Columbia International Affairs Online: Working Papers

CIAO DATE: 06/2008

A Security and Stability in Northern Europe -- A Threat Assesment

Jochen Prantl

April 2000

Finnish Institute for International Affairs


The accession of Finland and Sweden as well as the ongoing enlargement process, which offers the perspective of EU membership to the Baltic States, has put the question of security and stability in Northern Europe on the Agenda of the European Union.

The Northern region is at the crossroads of the relations between the EU and Russia. Although the successor state of the Soviet Union is still an ambitious power with quite a considerable military potential it hardly poses – at the moment – a serious hard security threat in the region.
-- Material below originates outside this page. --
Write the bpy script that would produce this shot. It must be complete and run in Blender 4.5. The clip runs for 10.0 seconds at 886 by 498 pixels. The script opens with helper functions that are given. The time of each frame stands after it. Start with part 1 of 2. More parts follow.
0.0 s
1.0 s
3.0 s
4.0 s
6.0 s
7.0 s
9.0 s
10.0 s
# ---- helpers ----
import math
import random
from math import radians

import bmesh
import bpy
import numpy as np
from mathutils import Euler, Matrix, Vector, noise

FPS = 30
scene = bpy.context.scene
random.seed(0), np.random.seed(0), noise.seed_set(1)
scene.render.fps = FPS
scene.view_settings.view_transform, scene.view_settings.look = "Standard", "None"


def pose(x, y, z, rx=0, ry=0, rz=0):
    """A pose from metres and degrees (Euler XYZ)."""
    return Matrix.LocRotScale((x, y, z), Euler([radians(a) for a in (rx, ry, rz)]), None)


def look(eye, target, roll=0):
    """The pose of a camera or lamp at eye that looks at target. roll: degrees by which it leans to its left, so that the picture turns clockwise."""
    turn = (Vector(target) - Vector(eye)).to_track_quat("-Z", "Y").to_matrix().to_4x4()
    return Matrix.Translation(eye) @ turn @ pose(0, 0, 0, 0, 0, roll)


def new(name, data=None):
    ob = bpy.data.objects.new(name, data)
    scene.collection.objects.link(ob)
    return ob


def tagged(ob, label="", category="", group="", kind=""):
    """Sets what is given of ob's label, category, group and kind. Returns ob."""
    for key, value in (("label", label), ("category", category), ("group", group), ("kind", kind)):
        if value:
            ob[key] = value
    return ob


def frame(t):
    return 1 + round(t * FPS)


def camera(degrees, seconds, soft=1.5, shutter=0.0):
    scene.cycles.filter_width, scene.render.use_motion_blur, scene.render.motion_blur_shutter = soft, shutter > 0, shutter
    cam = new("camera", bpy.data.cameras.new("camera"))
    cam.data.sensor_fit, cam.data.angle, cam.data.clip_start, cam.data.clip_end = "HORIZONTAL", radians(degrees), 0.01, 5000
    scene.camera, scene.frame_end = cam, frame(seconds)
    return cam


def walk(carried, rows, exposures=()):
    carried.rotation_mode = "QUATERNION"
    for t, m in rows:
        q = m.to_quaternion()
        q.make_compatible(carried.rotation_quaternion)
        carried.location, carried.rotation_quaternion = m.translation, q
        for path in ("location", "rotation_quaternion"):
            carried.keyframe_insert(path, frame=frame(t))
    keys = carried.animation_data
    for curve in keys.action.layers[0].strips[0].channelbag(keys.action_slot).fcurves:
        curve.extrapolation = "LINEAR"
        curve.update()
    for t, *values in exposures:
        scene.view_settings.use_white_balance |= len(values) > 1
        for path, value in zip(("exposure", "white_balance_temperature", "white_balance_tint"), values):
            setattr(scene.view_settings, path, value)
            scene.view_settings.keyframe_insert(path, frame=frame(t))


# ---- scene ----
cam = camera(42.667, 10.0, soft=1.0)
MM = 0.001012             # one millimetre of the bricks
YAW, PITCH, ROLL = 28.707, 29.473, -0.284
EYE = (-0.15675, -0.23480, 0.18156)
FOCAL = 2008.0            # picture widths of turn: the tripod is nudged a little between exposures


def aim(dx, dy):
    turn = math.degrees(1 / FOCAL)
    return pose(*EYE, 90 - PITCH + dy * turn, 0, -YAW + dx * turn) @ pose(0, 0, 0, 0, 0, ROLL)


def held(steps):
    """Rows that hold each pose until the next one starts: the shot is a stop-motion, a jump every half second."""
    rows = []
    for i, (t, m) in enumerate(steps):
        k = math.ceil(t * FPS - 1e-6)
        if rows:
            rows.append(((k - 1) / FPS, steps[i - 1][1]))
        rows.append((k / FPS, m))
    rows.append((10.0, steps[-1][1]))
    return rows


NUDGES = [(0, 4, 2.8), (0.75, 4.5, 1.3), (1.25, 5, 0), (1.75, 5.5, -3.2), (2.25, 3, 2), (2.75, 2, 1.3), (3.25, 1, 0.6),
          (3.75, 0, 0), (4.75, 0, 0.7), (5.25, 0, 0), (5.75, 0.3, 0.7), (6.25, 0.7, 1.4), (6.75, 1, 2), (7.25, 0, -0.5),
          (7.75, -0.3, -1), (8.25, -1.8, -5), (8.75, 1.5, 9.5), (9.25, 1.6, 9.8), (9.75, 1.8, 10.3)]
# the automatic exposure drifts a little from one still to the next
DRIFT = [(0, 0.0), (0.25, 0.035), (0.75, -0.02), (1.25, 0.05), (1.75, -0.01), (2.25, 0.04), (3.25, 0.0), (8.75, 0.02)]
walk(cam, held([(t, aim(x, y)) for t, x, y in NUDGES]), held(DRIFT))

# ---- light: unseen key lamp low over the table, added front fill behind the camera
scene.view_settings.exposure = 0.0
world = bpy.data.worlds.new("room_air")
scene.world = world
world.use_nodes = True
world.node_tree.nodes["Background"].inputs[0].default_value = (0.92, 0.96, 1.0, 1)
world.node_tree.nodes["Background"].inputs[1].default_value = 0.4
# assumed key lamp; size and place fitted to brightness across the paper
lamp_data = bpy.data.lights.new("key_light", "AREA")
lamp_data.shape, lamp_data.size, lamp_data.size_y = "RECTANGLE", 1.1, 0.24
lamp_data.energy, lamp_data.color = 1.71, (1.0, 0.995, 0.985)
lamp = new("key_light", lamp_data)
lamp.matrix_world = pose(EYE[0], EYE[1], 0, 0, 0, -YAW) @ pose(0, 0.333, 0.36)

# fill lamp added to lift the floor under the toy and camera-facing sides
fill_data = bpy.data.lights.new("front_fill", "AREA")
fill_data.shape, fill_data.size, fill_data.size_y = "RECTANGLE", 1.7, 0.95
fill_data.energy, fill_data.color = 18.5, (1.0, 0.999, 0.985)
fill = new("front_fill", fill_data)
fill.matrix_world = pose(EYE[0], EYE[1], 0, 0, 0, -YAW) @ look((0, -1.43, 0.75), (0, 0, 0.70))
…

However, there is still a residual security threat, especially when looking at Russia’s future political development, which has a considerable potential of destabilising the overall security situation in the North.

Consequently, today’s problems in Northern Europe are more of a non-military nature, which result, on the one hand, from the yet unfinished economic and societal transformation in various Baltic Sea States. On the other, they are the legacy of the demise of the Soviet empire. These problems concern, for instance, nuclear safety, including the treatment of nuclear fuels and waste, minority issues, water pollution, narcotics trade, international organised crime like penetration of state structures by trans-national criminal organisations, corruption and fraud within state administrations, or disparities of living standards in general. To tackle the whole spectrum of those multi-faceted (soft) security risks the European Union needs to find more effective responses.

The international research programme on the Northern Dimension of the CFSP, jointly conducted by the Finnish Institute of International Affairs (Helsinki/Finland) and the Institut für Europäische Politik (Bonn and Berlin/Germany) aims at promoting the awareness of those issues within the European Union by analysing the current situation and projecting some scenarios as well as policy advice for the future.